*Source material*

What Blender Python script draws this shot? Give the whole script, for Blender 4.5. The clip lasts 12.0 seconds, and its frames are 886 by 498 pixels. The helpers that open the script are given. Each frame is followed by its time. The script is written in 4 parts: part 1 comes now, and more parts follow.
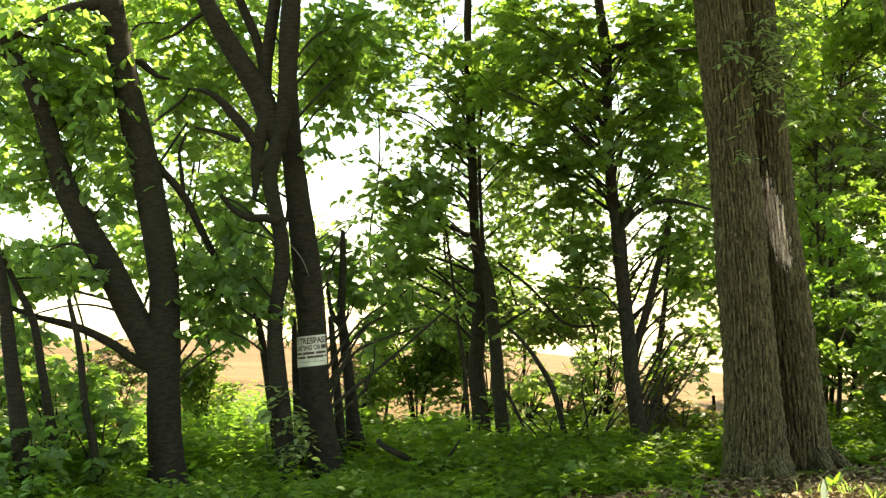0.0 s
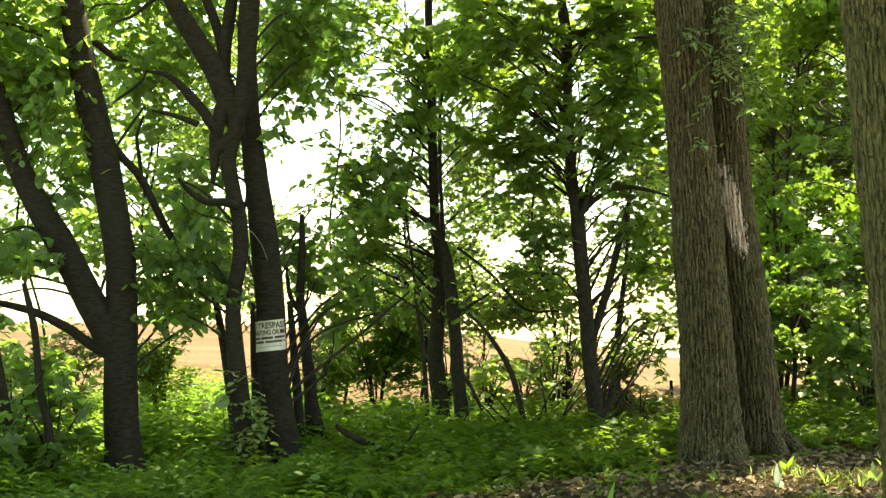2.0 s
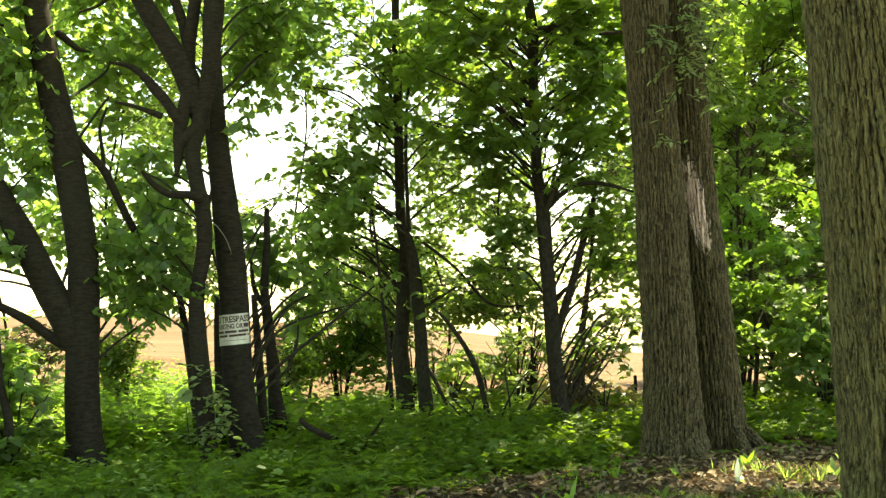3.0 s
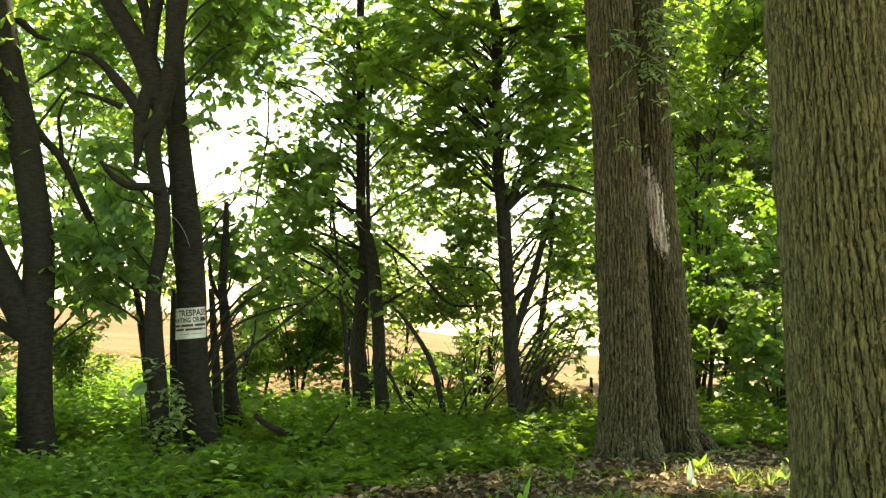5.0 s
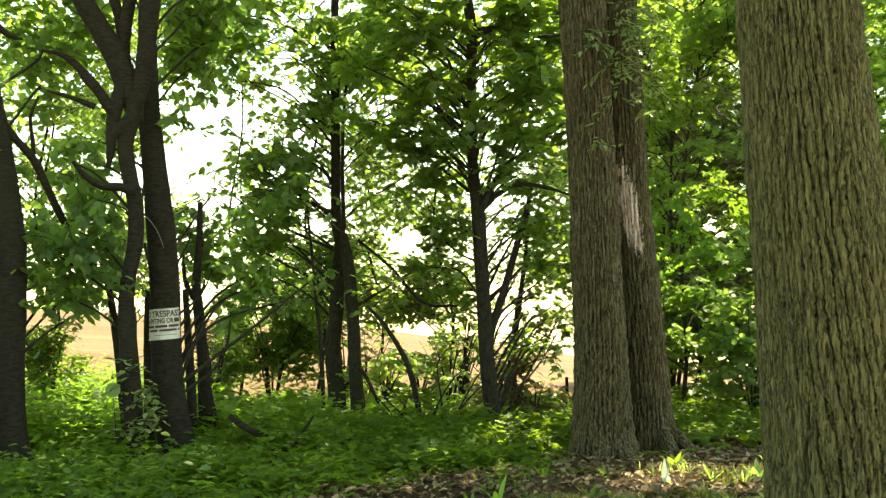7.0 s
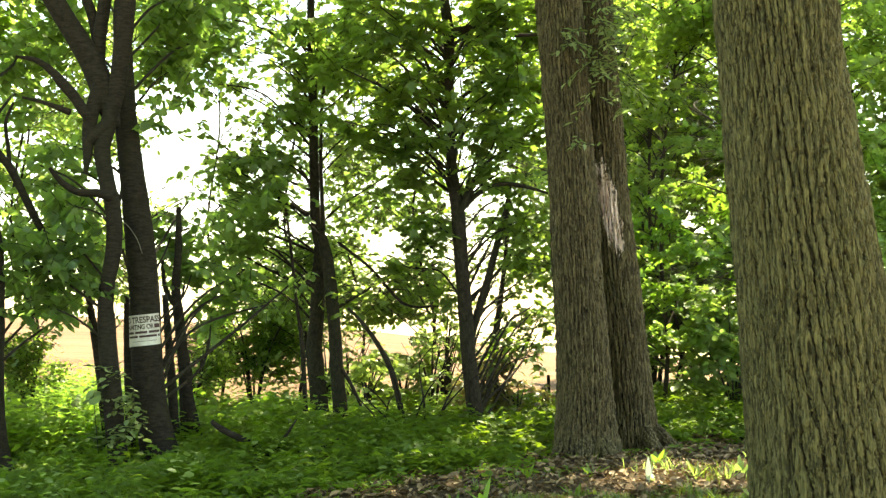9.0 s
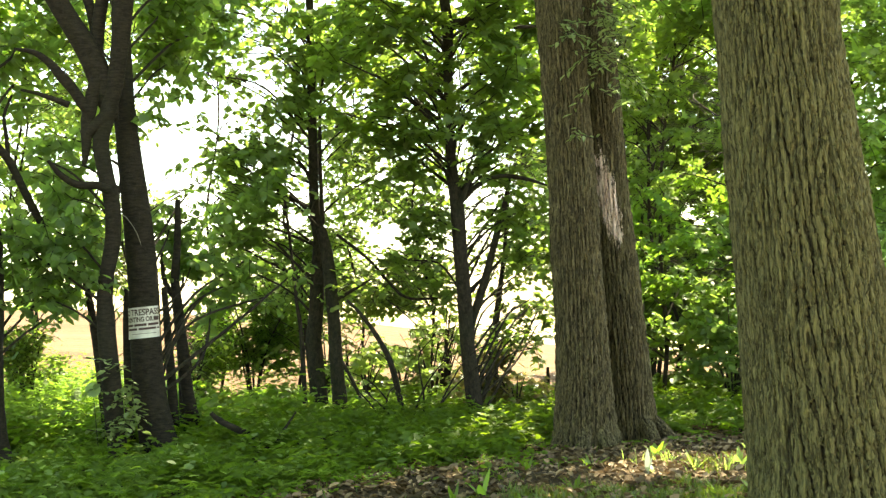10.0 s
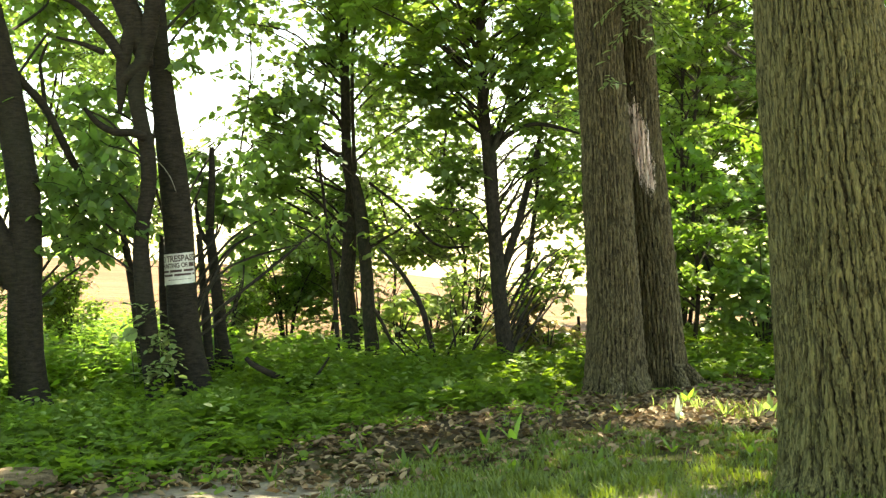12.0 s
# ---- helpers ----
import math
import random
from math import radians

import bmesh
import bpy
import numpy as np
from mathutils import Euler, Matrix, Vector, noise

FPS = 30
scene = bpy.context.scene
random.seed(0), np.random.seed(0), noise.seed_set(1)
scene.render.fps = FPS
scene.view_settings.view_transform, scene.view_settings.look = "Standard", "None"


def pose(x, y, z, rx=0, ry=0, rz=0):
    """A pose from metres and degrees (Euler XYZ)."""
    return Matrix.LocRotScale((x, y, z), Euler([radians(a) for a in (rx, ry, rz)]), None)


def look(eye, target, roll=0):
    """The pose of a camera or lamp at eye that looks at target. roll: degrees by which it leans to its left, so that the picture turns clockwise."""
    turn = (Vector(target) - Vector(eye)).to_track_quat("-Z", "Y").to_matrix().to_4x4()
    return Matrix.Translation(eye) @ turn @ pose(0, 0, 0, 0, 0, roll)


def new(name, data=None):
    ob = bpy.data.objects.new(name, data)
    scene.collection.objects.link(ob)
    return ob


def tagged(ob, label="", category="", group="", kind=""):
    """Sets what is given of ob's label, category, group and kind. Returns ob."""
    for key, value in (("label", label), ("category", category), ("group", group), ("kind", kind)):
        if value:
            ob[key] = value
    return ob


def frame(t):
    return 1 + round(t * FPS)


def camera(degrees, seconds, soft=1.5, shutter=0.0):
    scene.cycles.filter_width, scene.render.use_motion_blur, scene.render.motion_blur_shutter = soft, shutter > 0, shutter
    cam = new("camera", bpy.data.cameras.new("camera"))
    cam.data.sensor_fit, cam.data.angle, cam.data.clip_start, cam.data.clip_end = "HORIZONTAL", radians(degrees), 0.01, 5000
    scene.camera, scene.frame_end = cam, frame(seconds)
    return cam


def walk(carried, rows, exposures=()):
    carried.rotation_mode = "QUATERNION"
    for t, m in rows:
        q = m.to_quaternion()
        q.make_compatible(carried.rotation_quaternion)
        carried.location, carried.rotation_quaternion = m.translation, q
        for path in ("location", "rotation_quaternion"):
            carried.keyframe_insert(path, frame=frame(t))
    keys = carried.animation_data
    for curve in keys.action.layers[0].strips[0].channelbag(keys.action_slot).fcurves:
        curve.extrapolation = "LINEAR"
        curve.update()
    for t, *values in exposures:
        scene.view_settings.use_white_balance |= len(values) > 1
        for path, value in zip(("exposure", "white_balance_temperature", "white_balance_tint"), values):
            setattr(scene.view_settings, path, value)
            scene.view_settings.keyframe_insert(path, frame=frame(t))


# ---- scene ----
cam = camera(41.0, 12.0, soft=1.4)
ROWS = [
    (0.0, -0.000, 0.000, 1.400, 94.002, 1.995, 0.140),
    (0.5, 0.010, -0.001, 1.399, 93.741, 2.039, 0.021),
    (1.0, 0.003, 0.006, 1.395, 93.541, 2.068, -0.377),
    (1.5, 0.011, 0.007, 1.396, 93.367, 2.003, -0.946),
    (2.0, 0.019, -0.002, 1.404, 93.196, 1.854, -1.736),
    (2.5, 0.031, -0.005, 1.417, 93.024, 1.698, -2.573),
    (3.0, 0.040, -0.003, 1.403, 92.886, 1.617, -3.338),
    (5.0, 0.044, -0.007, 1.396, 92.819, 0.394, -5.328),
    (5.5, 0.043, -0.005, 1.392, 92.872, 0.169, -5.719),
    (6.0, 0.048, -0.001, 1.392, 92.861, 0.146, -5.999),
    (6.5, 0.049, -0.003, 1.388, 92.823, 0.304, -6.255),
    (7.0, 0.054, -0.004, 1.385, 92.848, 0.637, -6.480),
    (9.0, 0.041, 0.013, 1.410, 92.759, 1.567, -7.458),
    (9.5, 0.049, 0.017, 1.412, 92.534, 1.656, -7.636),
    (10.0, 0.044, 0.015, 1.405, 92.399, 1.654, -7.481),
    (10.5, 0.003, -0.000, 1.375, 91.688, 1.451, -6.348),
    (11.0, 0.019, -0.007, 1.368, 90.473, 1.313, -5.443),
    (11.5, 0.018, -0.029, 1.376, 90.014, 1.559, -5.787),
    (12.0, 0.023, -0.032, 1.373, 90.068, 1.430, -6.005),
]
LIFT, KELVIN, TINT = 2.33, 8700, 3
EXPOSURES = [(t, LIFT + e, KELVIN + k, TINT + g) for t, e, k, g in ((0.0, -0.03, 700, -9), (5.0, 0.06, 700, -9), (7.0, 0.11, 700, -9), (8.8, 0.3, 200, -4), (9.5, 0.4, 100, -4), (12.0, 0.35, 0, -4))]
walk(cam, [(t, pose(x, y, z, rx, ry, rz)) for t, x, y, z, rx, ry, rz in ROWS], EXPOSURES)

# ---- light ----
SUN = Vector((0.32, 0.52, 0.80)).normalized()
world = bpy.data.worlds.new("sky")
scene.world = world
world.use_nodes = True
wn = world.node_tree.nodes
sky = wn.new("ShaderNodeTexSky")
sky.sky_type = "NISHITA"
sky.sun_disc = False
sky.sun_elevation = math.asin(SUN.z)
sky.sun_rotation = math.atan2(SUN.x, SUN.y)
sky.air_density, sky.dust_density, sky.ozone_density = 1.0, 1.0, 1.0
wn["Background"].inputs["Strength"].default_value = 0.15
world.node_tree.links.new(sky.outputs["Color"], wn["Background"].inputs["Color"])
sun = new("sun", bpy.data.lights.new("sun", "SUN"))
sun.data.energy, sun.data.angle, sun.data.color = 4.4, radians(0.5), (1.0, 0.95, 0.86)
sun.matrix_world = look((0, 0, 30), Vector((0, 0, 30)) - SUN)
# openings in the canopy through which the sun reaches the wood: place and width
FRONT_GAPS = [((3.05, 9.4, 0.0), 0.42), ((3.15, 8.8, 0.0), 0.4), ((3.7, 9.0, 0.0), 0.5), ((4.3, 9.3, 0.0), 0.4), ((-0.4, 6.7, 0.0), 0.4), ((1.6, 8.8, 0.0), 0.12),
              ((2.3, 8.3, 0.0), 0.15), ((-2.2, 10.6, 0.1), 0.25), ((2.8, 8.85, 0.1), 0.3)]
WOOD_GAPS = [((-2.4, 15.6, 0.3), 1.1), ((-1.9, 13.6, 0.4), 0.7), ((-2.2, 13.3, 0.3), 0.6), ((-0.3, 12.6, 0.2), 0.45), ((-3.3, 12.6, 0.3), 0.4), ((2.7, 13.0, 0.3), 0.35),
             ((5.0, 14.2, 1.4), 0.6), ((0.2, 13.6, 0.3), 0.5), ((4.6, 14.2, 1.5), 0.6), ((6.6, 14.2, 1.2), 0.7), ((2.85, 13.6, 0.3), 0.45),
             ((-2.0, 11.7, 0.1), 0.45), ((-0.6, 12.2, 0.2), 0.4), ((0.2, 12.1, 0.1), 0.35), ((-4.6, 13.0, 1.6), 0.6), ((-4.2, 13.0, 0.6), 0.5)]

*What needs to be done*
Leave out any pictures, please, and quote only the lines from the top of the data through the line that contains "of a camera".

*Written solution*
What Blender Python script draws this shot? Give the whole script, for Blender 4.5. The clip lasts 12.0 seconds, and its frames are 886 by 498 pixels. The helpers that open the script are given. Each frame is followed by its time. The script is written in 4 parts: part 1 comes now, and more parts follow.
0.0 s
2.0 s
3.0 s
5.0 s
7.0 s
9.0 s
10.0 s
12.0 s
# ---- helpers ----
import math
import random
from math import radians

import bmesh
import bpy
import numpy as np
from mathutils import Euler, Matrix, Vector, noise

FPS = 30
scene = bpy.context.scene
random.seed(0), np.random.seed(0), noise.seed_set(1)
scene.render.fps = FPS
scene.view_settings.view_transform, scene.view_settings.look = "Standard", "None"


def pose(x, y, z, rx=0, ry=0, rz=0):
    """A pose from metres and degrees (Euler XYZ)."""
    return Matrix.LocRotScale((x, y, z), Euler([radians(a) for a in (rx, ry, rz)]), None)


def look(eye, target, roll=0):
    """The pose of a camera or lamp at eye that looks at target. roll: degrees by which it leans to its left, so that the picture turns clockwise."""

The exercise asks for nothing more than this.